The film’s musical sequences are soaring flights of imagination that drive the story—and sometimes bring the familiar songs to life with new, deeper levels of color and emotional intensity. Diehard fans may quibble-quabble about dates and facts, but why not just enjoy the sheer spectacle of watching the time warp of adolescent Elton (Kit Connor) morph into young-adult Elton in “Saturday Night’s Alright for Fighting,” all in one sprawling, song-tastic musical number in which a pub rumble becomes a swaggering carnival?
And maybe Taupin didn’t intend the lyrics to “Your Song,” Elton’s huge 1970 breakthrough single, as an ode to their unbreakable collaborative bond—or Elton’s unrequited feelings toward him. But in one of the movie’s most touching moments, when we watch that song come to life as Elton creates the notes to go with Taupin’s words on the piano, with Bernie looking on, it becomes sweet movie magic.
Likewise, the song “Rocket Man” doesn’t really have anything to do with Elton taking an unsuccessful suicide dive to the bottom of his swimming pool, seeing a childhood version of himself at a miniature piano on the bottom, and reflecting on the lyric, “I miss the Earth so much…” But in the movie, it totally works.
Everything in Rocketman works, in fact.
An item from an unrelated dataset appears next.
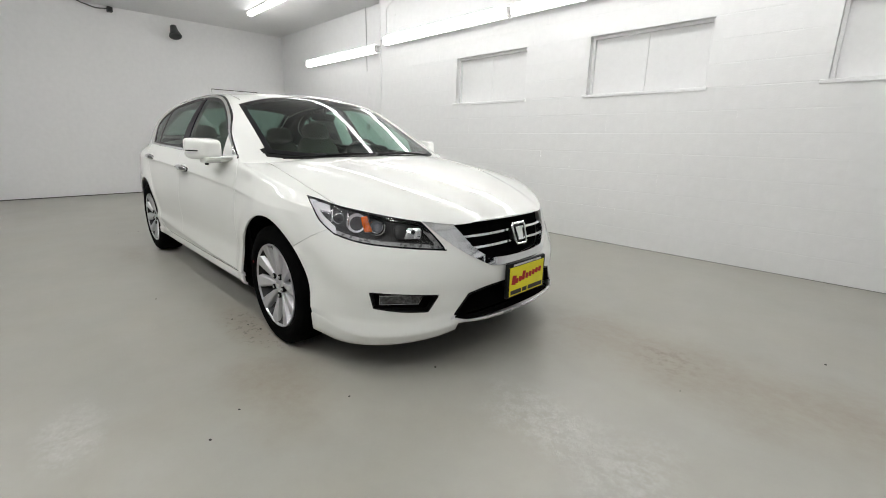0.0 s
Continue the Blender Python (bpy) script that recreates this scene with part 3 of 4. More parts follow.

It’s a glittery goblet of tribute to a musical icon, a rollicking twist on rock biopics, and a stupendously inventive musical with a star-making performance by Egerton, who fills it with pitch-perfect performances of classic Elton John songs.
And as the closing scene—a jaunty, faithfully retro-tinged recreation of the video for Elton’s 1983 No. 1 hit “I’m Still Standing”—reminds us, Elton John is indeed still standing, a “true survivor.” Yes, he is.
There aren’t many rock stars like Elton John still standing and still walking the planet, there aren’t many movies like this gloriously gaga rock musical, and there haven’t been many performances as full of sing-out, shoot-for-the-stars gusto as the one Taron Egerton gives in Rocketman.
How long before another one—of any of those—comes along?
Well…I think it’s gonna be a long, long time.